<<<<
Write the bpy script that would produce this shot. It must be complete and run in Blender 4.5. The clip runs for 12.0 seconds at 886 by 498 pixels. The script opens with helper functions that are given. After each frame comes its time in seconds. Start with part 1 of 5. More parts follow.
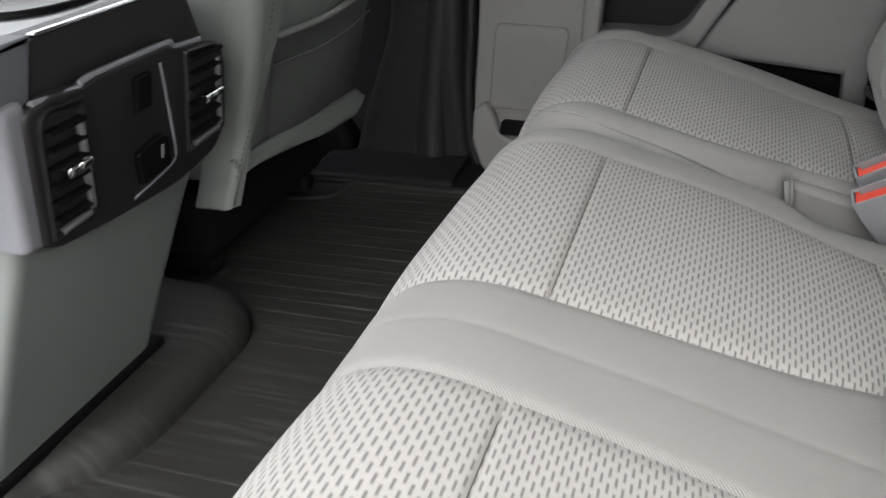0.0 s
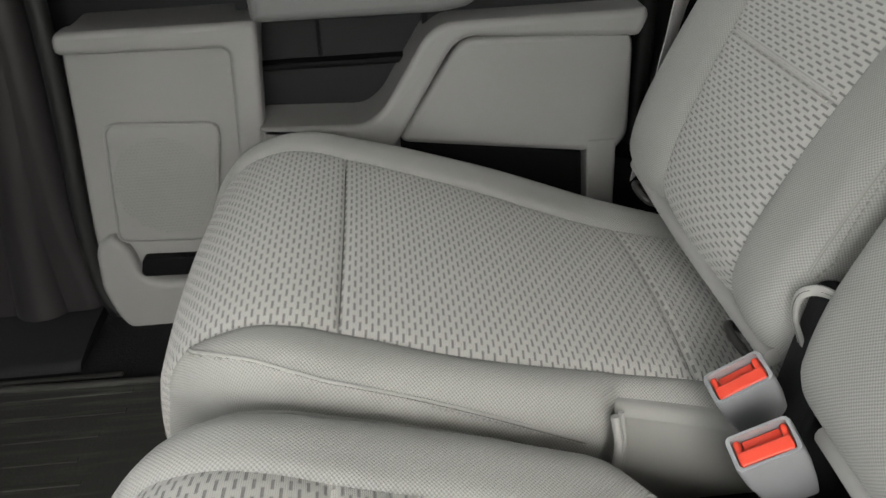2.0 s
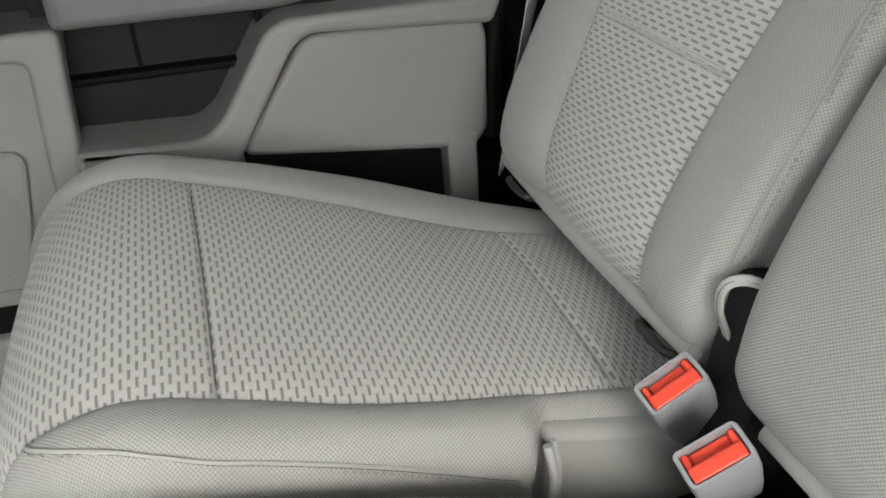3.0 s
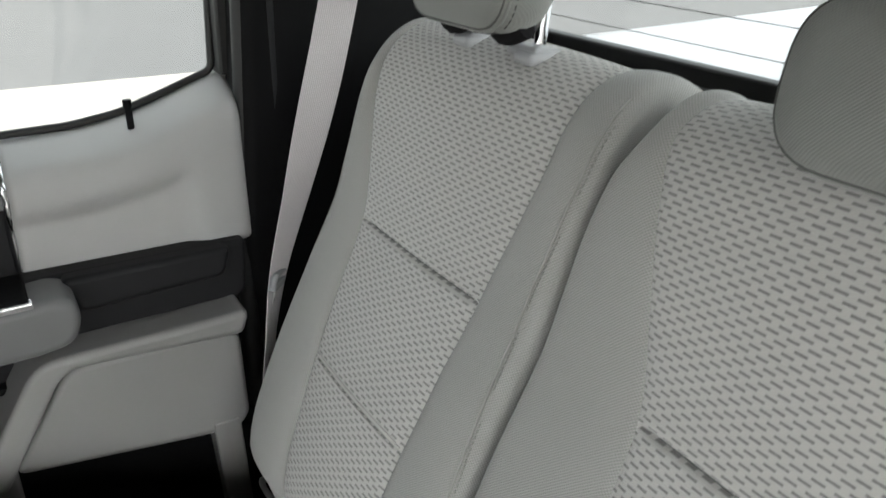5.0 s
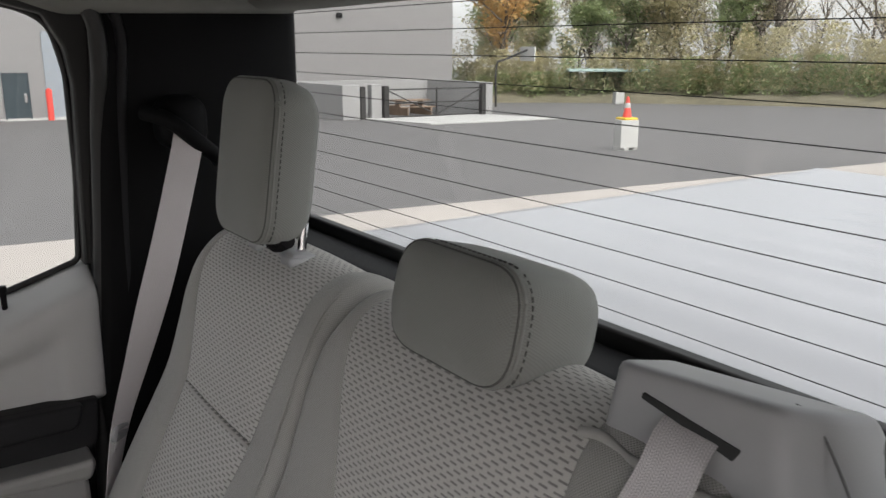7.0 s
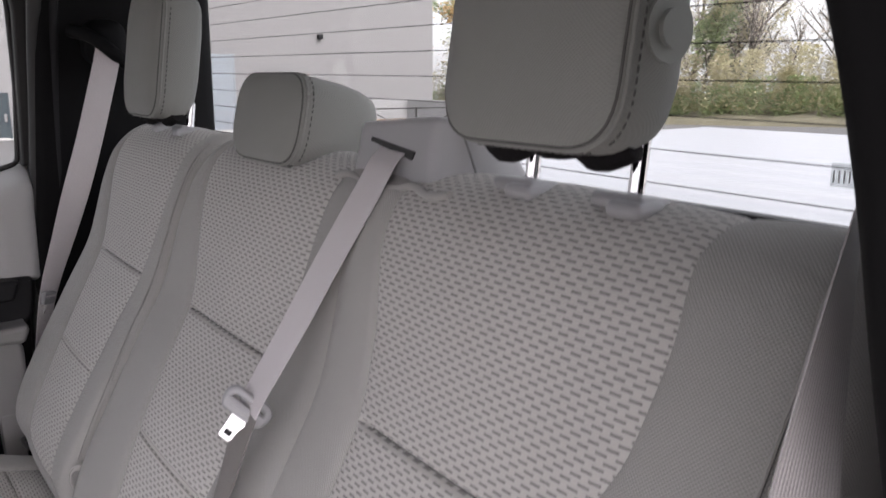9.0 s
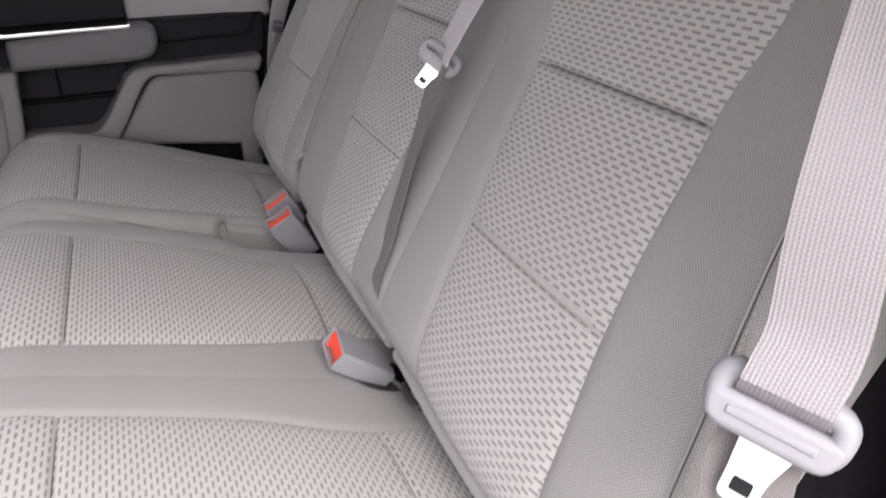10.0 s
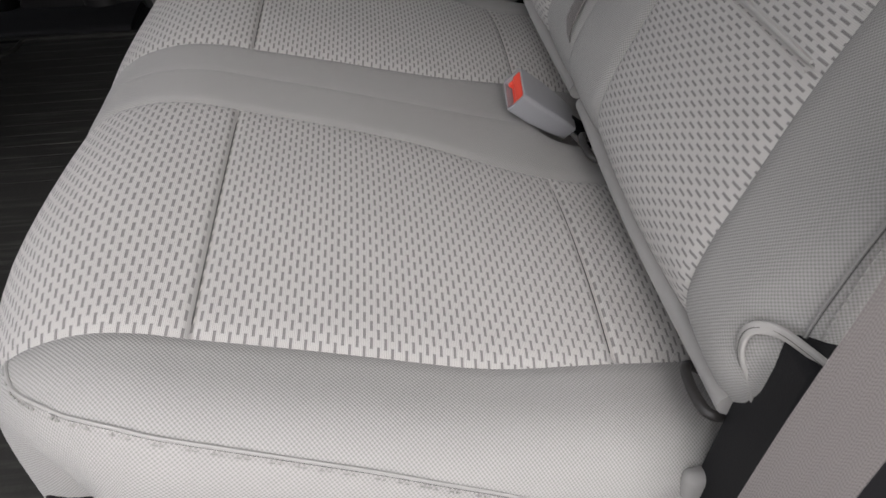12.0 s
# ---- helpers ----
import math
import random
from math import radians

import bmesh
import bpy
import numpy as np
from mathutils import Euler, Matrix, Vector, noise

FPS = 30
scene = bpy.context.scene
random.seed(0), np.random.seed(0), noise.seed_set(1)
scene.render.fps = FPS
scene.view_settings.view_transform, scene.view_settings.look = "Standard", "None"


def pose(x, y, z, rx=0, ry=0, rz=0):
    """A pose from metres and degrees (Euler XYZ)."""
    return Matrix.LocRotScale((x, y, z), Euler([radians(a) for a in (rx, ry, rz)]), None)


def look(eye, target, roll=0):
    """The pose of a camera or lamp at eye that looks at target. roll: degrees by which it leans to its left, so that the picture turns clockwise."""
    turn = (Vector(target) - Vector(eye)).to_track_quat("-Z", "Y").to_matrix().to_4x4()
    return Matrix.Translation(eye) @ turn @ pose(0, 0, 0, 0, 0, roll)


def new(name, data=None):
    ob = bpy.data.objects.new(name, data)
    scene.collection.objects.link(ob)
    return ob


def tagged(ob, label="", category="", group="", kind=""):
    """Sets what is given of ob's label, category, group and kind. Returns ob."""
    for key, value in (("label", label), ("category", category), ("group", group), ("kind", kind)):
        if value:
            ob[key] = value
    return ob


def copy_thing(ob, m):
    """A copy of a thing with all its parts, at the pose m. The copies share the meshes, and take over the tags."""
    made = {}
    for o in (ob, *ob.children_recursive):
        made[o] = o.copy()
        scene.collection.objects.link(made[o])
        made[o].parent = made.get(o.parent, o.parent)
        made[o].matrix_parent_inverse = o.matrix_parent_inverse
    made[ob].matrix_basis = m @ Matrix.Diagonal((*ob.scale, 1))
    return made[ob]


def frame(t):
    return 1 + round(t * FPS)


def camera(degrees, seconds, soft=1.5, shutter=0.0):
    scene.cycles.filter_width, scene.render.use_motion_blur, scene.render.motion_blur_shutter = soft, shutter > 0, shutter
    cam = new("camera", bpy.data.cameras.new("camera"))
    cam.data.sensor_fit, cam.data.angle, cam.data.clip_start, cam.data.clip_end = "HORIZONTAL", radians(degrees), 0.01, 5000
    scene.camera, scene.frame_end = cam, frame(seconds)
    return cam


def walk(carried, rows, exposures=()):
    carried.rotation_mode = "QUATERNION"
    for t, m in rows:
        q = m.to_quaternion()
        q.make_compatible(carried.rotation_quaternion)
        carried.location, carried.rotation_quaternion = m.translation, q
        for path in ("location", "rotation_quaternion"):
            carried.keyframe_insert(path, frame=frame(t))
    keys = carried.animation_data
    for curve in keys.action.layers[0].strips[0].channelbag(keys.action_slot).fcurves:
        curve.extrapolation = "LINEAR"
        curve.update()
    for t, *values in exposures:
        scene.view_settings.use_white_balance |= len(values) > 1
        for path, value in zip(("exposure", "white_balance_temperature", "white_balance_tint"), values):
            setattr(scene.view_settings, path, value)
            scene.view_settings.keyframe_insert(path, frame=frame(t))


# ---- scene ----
cam = camera(57.4, 12.0, soft=1.5, shutter=0.2)
PATH = [
    (0, (0.265, -0.022, 0.816), (-0.364, 1.62, -0.136), -4.6),
    (0.5, (0.196, 0.151, 0.841), (-0.176, 1.845, -0.155), -4.4),
    (1, (0.207, 0.289, 0.825), (0.009, 2.007, -0.179), -3.8),
    (1.5, (0.195, 0.412, 0.81), (0.141, 2.134, -0.206), -3.2),
    (2, (0.19, 0.52, 0.819), (0.292, 2.234, -0.206), -2.8),
    (2.5, (0.174, 0.584, 0.8), (0.48, 2.265, -0.239), -2.6),
    (2.7, (0.161, 0.606, 0.784), (0.548, 2.27, -0.257), -2.4),
    (4.3, (0.191, 0.621, 0.977), (1.037, 2.107, -0.061), 0.1),
    (4.5, (0.215, 0.595, 1.019), (1.09, 2.102, 0.039), 0.2),
    (5, (0.256, 0.526, 1.092), (1.177, 2.095, 0.26), -0.5),
    (5.5, (0.26, 0.442, 1.158), (1.257, 2.043, 0.491), -0.3),
    (6, (0.277, 0.362, 1.184), (1.32, 1.985, 0.658), 0.1),
    (6.5, (0.28, 0.267, 1.209), (1.367, 1.876, 0.728), 0.3),
    (7, (0.297, 0.19, 1.206), (1.406, 1.785, 0.732), 0.2),
    (7.2, (0.298, 0.151, 1.207), (1.422, 1.738, 0.739), 0.0),
    (8.8, (0.301, -0.145, 1.084), (1.475, 1.419, 0.665), 0.4),
    (8.9, (0.289, -0.175, 1.059), (1.45, 1.398, 0.639), 0.4),
    (9, (0.288, -0.181, 1.028), (1.436, 1.402, 0.609), 0.2),
    (9.1, (0.283, -0.189, 1.0), (1.404, 1.414, 0.582), 0.3),
    (9.3, (0.286, -0.219, 0.965), (1.294, 1.441, 0.486), -0.7),
    (9.5, (0.27, -0.247, 0.938), (1.175, 1.44, 0.36), -1.0),
    (10, (0.261, -0.293, 0.884), (0.89, 1.414, 0.053), -2.0),
    (10.5, (0.272, -0.323, 0.865), (0.692, 1.351, -0.146), -2.8),
    (11, (0.261, -0.34, 0.854), (0.528, 1.287, -0.278), -3.3),
    (11.5, (0.266, -0.344, 0.849), (0.431, 1.24, -0.36), -3.8),
    (12, (0.28, -0.288, 0.807), (0.38, 1.283, -0.426), -2.5),
]
EXPOSURES = [(0, 2.25, 6330, 10), (0.5, 2.52, 6530, 8), (1, 2.75, 6480, 7), (2, 2.85, 6560, 6), (2.5, 3.0, 6600, 7), (4.4, 3.1, 6300, 2), (5, 2.85, 6350, 6), (5.5, 2.5, 6420, 11), (6.2, 2.05, 6500, 13), (7.2, 1.95, 6540, 13), (8.8, 2.25, 6380, 20), (9.5, 2.35, 6400, 20), (10.2, 2.05, 6350, 20), (11.2, 1.45, 6350, 18), (12, 1.25, 6330, 14)]
walk(cam, [(t, look(eye, target, roll)) for t, eye, target, roll in PATH], EXPOSURES)

from mathutils.geometry import tessellate_polygon

# ---- sky, sun and exposure ----
world = bpy.data.worlds.new("overcast_sky")
scene.world = world
world.use_nodes = True
wn, wl = world.node_tree.nodes, world.node_tree.links
sky = wn.new("ShaderNodeTexSky")
sky.sky_type, sky.sun_disc = "NISHITA", False
sky.sun_elevation, sky.sun_rotation, sky.dust_density, sky.air_density = radians(43), radians(176), 4.0, 1.0
grey = wn.new("ShaderNodeHueSaturation")
grey.inputs["Saturation"].default_value = 0.22
wl.new(sky.outputs[0], grey.inputs["Color"])
# an even cloud veil over the clear sky's own gradient
veil = wn.new("ShaderNodeMixRGB")
veil.inputs[0].default_value = 0.5
veil.inputs[2].default_value = (3.1, 3.1, 3.05, 1)
wl.new(grey.outputs[0], veil.inputs[1])
wl.new(veil.outputs[0], wn["Background"].inputs[0])
wn["Background"].inputs[1].default_value = 0.15

sun = new("sun", bpy.data.lights.new("sun", "SUN"))
sun.data.energy, sun.data.angle, sun.data.color = 0.5, radians(45), (1.0, 0.97, 0.93)
sun.matrix_world = look((2, -31, 29), (0, 0, 0))


# ---- materials ----
def nodes_of(name):
    m = bpy.data.materials.new(name)
    m.use_nodes = True
    t = m.node_tree
    return m, t.nodes, t.links, t.nodes["Principled BSDF"]


def mth(n, l, op, a, b=None, c=None):
    k = n.new("ShaderNodeMath")
    k.operation = op
    for i, v in enumerate((a, b, c)):
        if v is None:
            continue
        if isinstance(v, (int, float)):
            k.inputs[i].default_value = v
        else:
            l.new(v, k.inputs[i])
    return k.outputs[0]


def mixc(n, l, f, a, b, how="MIX"):
    k = n.new("ShaderNodeMix")
    k.data_type, k.blend_type = "RGBA", how
    for i, v in ((0, f), (6, a), (7, b)):
        if isinstance(v, (int, float)):
            k.inputs[i].default_value = v
        elif isinstance(v, tuple):
            k.inputs[i].default_value = (*v, 1)
        else:
            l.new(v, k.inputs[i])
    return k.outputs[2]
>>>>
Retype exactly the lines above, from the one with "carried.keyframe_insert(path, frame=frame(t))" through the one with "scene.view_settings.keyframe_insert(path, frame=frame(t))", inclusive.

> **Result for this exercise**:
            carried.keyframe_insert(path, frame=frame(t))
    keys = carried.animation_data
    for curve in keys.action.layers[0].strips[0].channelbag(keys.action_slot).fcurves:
        curve.extrapolation = "LINEAR"
        curve.update()
    for t, *values in exposures:
        scene.view_settings.use_white_balance |= len(values) > 1
        for path, value in zip(("exposure", "white_balance_temperature", "white_balance_tint"), values):
            setattr(scene.view_settings, path, value)
            scene.view_settings.keyframe_insert(path, frame=frame(t))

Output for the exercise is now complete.